Annie Lennox: It's a deep, deep stigma. To ask a person to disclose their status is very challenging. You go to a country where people are falling like flies and no one's prepared to acknowledge their status. But with the work that people have done – and I've seen it myself, when I went to Malawi earlier this year – that people are able to talk about it, in groups, in villages: the men, the women, the children – they're all there talking about it.

I pull out a copy of the Evening Standard from the previous day, March 8, and ask her if she's read Anne McElvoy's confused, contradictory, blinkered dismissal of IWD as 'sentimental waffle'.

AL: Oh! I don't even want to read it. I can't be bothered. Bizarre. Thanks a lot for the kick in the teeth, for everybody who needs that issue to be brought onto the table, how bizarre. Twisted. Snobbish.

So, as one feminist to another, tell me why we still need International Women's Day?

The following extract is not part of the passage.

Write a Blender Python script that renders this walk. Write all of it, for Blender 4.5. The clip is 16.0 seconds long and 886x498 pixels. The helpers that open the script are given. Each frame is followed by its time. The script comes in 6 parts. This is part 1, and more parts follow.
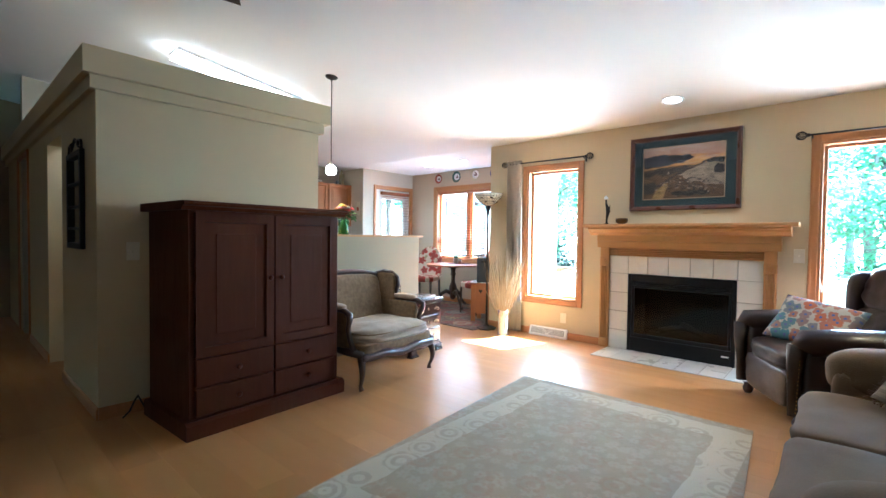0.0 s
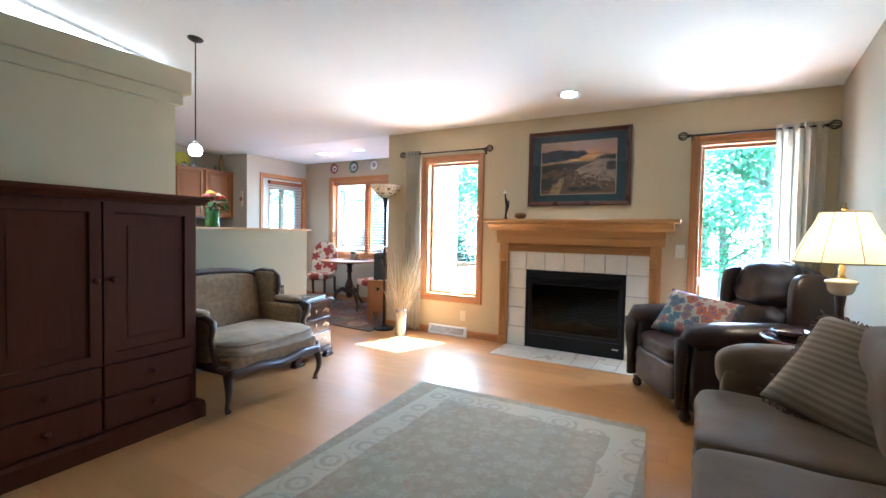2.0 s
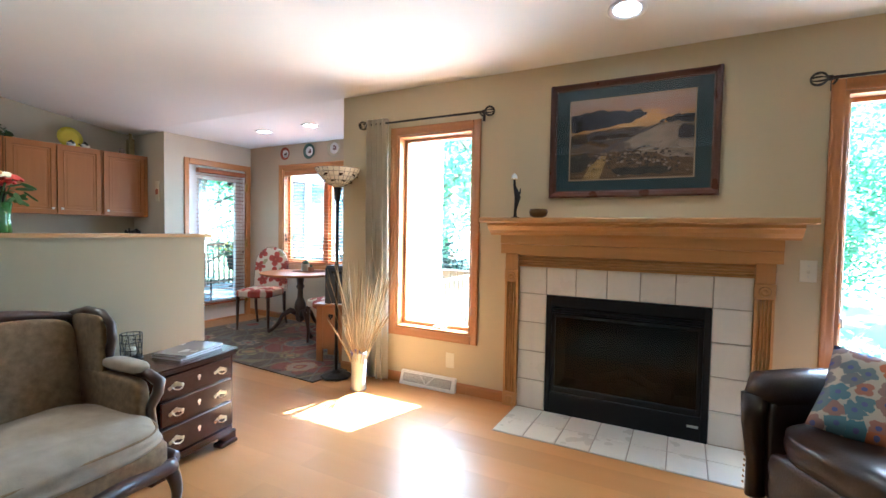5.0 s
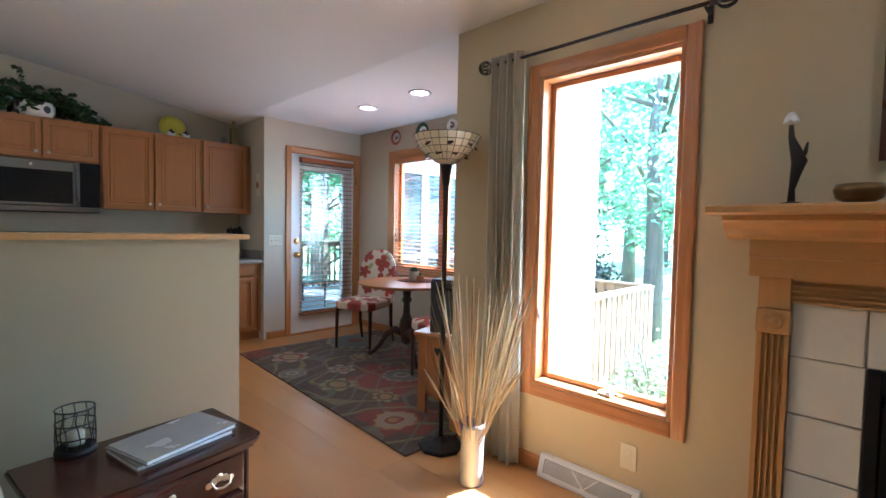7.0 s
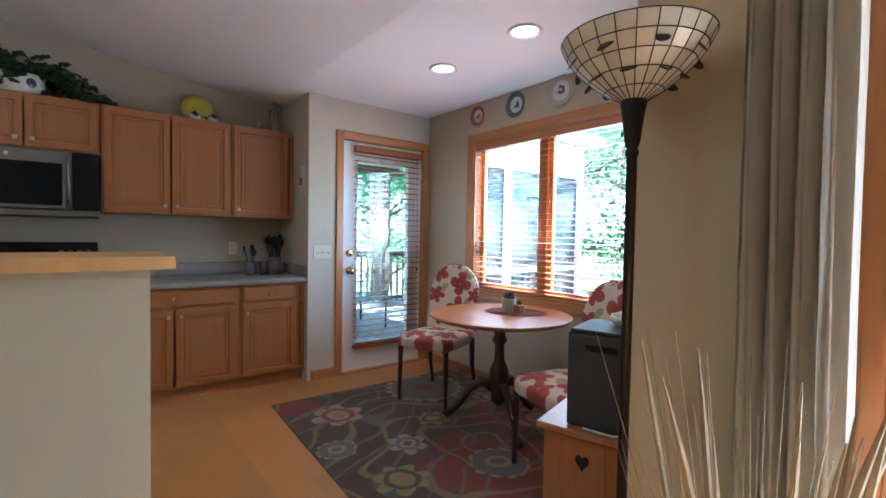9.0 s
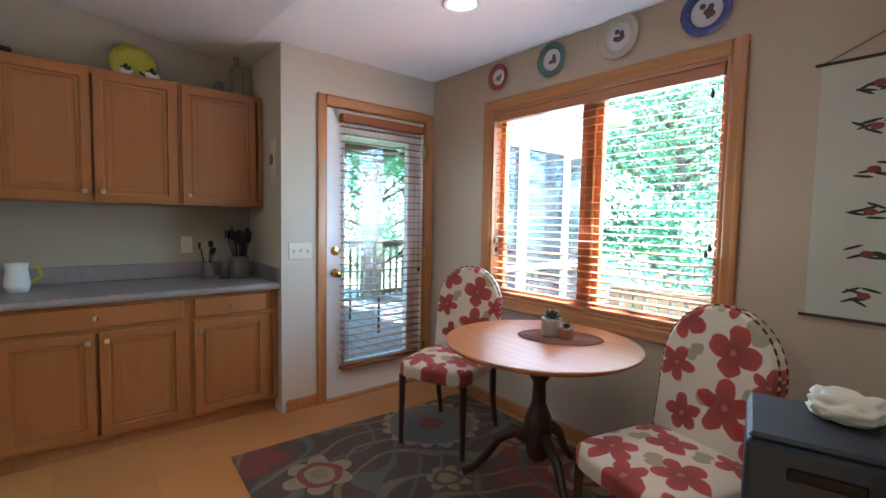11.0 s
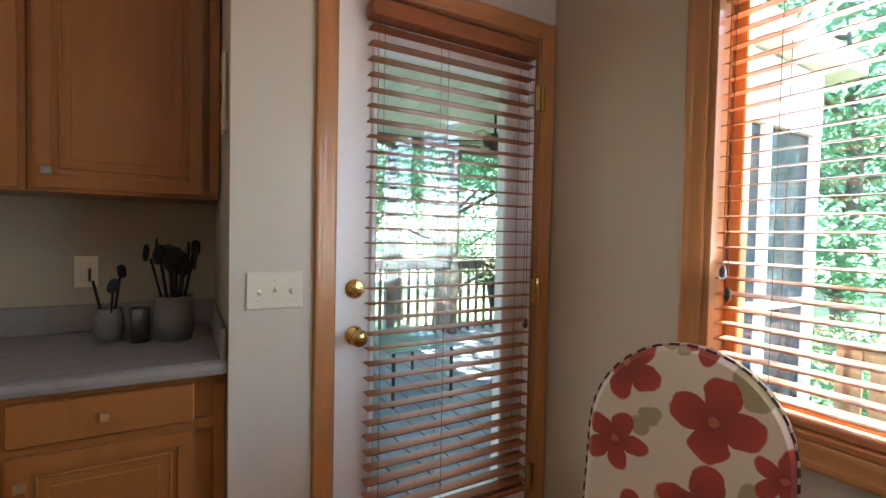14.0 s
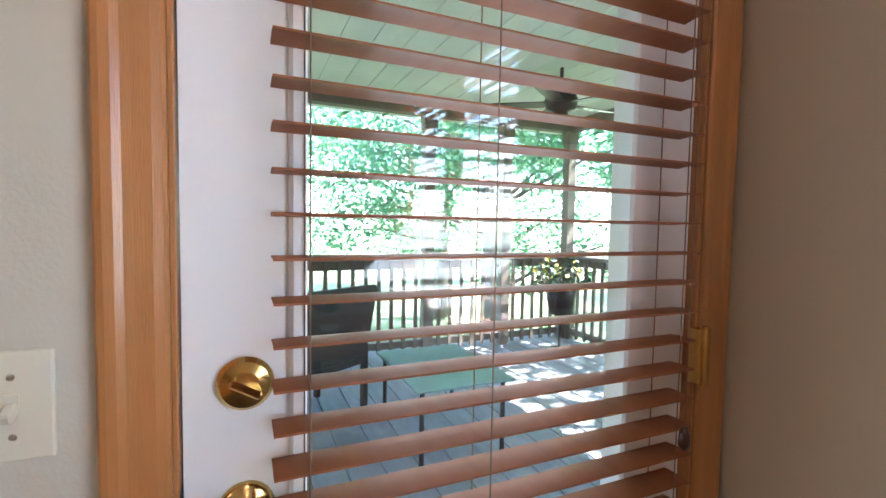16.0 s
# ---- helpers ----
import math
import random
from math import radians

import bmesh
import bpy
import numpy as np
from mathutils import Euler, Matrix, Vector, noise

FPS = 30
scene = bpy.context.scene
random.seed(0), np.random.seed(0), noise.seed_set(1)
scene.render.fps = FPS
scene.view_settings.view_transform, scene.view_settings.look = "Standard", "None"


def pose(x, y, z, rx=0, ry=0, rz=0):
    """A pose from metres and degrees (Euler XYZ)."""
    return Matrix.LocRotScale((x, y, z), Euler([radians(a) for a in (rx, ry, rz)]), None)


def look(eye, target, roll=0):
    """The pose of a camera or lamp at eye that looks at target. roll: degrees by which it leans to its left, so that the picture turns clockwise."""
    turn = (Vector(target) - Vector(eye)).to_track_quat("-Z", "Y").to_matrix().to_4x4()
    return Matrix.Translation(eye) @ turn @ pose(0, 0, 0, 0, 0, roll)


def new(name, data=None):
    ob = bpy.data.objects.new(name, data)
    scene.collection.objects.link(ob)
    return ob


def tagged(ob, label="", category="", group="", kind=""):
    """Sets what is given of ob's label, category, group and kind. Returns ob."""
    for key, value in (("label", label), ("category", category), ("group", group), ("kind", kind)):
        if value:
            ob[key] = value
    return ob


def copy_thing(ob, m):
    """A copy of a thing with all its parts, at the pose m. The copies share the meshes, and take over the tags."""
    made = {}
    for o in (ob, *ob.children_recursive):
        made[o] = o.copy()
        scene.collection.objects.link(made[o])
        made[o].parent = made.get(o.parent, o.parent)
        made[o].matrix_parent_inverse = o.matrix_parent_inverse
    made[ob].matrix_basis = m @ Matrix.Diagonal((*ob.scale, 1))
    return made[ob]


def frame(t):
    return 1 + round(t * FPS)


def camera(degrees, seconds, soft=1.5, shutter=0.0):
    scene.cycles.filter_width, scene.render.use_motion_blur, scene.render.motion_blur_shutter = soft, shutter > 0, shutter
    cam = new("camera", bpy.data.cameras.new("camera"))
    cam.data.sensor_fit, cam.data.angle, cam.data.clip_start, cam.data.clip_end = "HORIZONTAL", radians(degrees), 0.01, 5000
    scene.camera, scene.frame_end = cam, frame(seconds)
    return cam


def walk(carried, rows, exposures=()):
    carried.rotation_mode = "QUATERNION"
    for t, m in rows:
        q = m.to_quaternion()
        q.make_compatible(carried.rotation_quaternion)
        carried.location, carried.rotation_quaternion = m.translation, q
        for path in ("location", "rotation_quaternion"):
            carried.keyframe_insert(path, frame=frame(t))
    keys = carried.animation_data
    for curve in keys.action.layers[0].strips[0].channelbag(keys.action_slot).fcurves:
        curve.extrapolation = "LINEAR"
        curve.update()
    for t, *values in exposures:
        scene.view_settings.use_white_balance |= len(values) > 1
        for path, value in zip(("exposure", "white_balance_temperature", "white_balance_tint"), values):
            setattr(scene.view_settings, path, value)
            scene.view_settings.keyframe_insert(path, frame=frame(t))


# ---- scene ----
cam = camera(88.8, 16.0)
PATH = [
    (0, (0.404, -0.267, 1.18), (-0.93, 1.222, 1.125), 0.7),
    (0.5, (0.387, -0.214, 1.175), (-0.862, 1.346, 1.116), 0.6),
    (1, (0.345, -0.13, 1.178), (-0.817, 1.496, 1.115), 0.7),
    (1.5, (0.311, -0.044, 1.175), (-0.766, 1.64, 1.11), 0.9),
    (2, (0.258, 0.065, 1.175), (-0.733, 1.801, 1.104), 1.1),
    (2.5, (0.145, 0.225, 1.184), (-0.738, 2.017, 1.114), 0.9),
    (3, (0.028, 0.433, 1.191), (-0.788, 2.257, 1.125), 0.7),
    (3.2, (-0.018, 0.522, 1.192), (-0.826, 2.351, 1.124), 0.7),
    (5.3, (-0.607, 1.713, 1.231), (-1.595, 3.45, 1.16), 1.0),
    (5.5, (-0.685, 1.826, 1.23), (-1.707, 3.543, 1.164), 1.0),
    (6, (-0.904, 2.095, 1.227), (-2.011, 3.759, 1.158), 1.1),
    (6.5, (-1.104, 2.386, 1.231), (-2.369, 3.933, 1.145), 1.1),
    (7, (-1.309, 2.628, 1.23), (-2.697, 4.065, 1.14), 1.2),
    (7.5, (-1.57, 2.872, 1.245), (-3.038, 4.227, 1.17), 1.2),
    (8, (-1.841, 3.068, 1.249), (-3.376, 4.348, 1.193), 1.5),
    (8.5, (-2.153, 3.22, 1.24), (-3.712, 4.472, 1.195), 1.5),
    (9, (-2.42, 3.325, 1.228), (-3.987, 4.566, 1.166), 1.0),
    (11.5, (-3.293, 3.815, 1.296), (-4.824, 5.095, 1.161), 1.2),
    (12, (-3.464, 3.933, 1.293), (-4.997, 5.209, 1.156), 1.3),
    (12.5, (-3.681, 4.102, 1.307), (-5.272, 5.307, 1.183), 1.1),
    (13, (-3.942, 4.285, 1.301), (-5.614, 5.377, 1.199), 1.5),
    (13.5, (-4.271, 4.451, 1.243), (-5.979, 5.491, 1.188), 1.4),
    (14, (-4.588, 4.647, 1.24), (-6.322, 5.641, 1.179), 1.2),
    (14.5, (-4.87, 4.823, 1.245), (-6.626, 5.778, 1.177), 1.6),
    (15, (-5.117, 4.957, 1.246), (-6.902, 5.857, 1.177), 1.7),
    (15.5, (-5.332, 5.048, 1.245), (-7.125, 5.93, 1.162), 1.8),
    (16, (-5.445, 5.141, 1.251), (-7.273, 5.941, 1.142), 1.0),
]
EXPOSURES = [(0, 5.45, 4540, 1), (3, 5.0, 4490, 1), (5.5, 4.85, 4730, 1), (6.5, 4.55, 4700, 1), (7.2, 4.15, 4580, 2), (8, 3.6, 4350, 2), (8.5, 3.87, 4420, 3), (9, 4.3, 4660, 4), (11.5, 4.38, 4880, 3), (12.5, 3.97, 5200, 7), (14, 3.98, 5650, 8), (14.5, 4.25, 6000, 10), (15, 4.32, 6400, 12), (15.5, 4.4, 6200, 13), (16, 4.25, 5600, 11)]
walk(cam, [(t, look(eye, target, roll)) for t, eye, target, roll in PATH], EXPOSURES)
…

AL: There's a huge gender disparity. We have made huge steps in Western countries, but we live in a bubble, and we don't realise. My experience is in developing countries, I've seen that women are living in the Middle Ages when it comes to legislative rights, human rights, to protection, reproductive rights, gender violence; every step of the way women are challenged. I worry about the generations of young girls. I did this interview with Sky News – they'd done a beautiful piece, and when I say beautiful, I mean harrowing – they'd gone to Swaziland which has high, high, high rates of HIV, one of the highest in the world; life expectation is about 30. They went into a classroom, and there's a young woman teaching, and she says 'Now here are the kids living with granny (meaning orphaned),' and it's every child, and most of the children have been abused, and keep it as a secret, and then she herself opens up and says she was raped by her father. It's just horrific. And who's talking for these women? That woman there [McElvoy] is doing them a disservice. How disgraceful. She should be ashamed of herself.

And course the answer to the question you ask in the Equals material – why are women so much more at risk from HIV – is that there is an unequal power relationship.

AL: Totally, totally.

Just to talk about music briefly – what are you listening to?

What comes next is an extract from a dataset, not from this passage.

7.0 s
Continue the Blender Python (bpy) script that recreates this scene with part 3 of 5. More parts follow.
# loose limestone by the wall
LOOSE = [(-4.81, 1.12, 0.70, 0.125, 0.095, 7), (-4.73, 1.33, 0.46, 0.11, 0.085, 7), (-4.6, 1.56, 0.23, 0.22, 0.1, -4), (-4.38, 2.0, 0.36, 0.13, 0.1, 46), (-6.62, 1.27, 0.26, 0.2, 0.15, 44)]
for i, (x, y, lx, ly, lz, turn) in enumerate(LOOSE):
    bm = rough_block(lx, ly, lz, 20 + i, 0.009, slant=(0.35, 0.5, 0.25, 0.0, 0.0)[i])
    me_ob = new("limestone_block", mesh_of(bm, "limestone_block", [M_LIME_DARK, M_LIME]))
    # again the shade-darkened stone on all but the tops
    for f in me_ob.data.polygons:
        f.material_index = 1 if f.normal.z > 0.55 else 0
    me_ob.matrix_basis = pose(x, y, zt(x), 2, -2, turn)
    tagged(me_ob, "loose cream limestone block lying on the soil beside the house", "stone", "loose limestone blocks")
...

AL: I don't listen to anybody. I don't listen to music really.

Do you read?

AL: Yes. And I surf the internet a lot. I'm one of those people [laughs]. I just like peace and quiet I think it's an age thing. I've got all this music in my head, anyway, and I play a lot. I play the piano. I have a baby grand and an upright. [What] I'm very very passionate about is the advocacy – creating some advocacy for women's rights. It's just how I've evolved, I've a chance to use my voice – not my singing voice, my speaking voice, my singing voice has given me a platform. People don't have to agree with me; I'm just trying to stimulate discussion. We have so many resources and we waste them! The other things I'm offended by are our obsession with celebrity culture; the crap, the downgrading of our intellect really...

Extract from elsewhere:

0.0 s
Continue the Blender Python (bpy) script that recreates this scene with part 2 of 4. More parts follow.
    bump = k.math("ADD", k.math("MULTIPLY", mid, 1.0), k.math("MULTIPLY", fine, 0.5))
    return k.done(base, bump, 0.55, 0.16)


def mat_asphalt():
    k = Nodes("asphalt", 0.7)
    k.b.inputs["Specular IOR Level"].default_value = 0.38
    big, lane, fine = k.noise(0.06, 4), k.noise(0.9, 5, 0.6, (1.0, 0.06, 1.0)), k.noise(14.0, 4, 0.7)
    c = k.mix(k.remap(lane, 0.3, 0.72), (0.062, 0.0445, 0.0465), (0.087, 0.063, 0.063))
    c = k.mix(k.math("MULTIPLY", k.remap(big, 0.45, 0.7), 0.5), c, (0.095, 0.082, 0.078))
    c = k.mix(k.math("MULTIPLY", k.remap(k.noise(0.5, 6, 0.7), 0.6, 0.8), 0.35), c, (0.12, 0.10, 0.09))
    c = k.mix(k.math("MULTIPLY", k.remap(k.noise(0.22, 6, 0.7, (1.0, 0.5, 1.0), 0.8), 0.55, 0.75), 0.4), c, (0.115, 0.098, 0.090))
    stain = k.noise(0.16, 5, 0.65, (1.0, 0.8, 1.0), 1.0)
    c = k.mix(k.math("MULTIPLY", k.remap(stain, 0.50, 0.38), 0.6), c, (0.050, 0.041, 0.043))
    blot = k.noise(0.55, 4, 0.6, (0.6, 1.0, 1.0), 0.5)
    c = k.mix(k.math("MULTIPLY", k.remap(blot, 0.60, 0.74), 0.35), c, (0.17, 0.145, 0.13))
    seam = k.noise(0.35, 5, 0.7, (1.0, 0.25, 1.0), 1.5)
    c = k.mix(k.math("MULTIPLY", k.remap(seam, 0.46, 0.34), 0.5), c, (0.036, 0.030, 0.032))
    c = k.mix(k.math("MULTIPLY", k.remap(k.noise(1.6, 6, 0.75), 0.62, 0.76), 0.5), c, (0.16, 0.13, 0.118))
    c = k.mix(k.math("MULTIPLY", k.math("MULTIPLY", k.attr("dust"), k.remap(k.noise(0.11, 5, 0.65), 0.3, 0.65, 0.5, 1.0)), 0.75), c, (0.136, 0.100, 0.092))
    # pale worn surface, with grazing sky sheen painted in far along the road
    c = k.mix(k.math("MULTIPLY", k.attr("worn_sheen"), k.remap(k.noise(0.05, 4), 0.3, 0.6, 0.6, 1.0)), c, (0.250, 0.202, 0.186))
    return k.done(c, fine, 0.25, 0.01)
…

...the ridiculous hyper-sexualisation of everything...

AL: We're living in an extremely consumerist society. Even in the downturn – I'm not stupid, I realise people are going through a hard time. I've lived through hard times as a child, I know how it was when my father had to go on strike in the shipyards. It's really tough. But on the other hand we spend three times more on bottled water than we do on aid. So let's get some of this in perspective!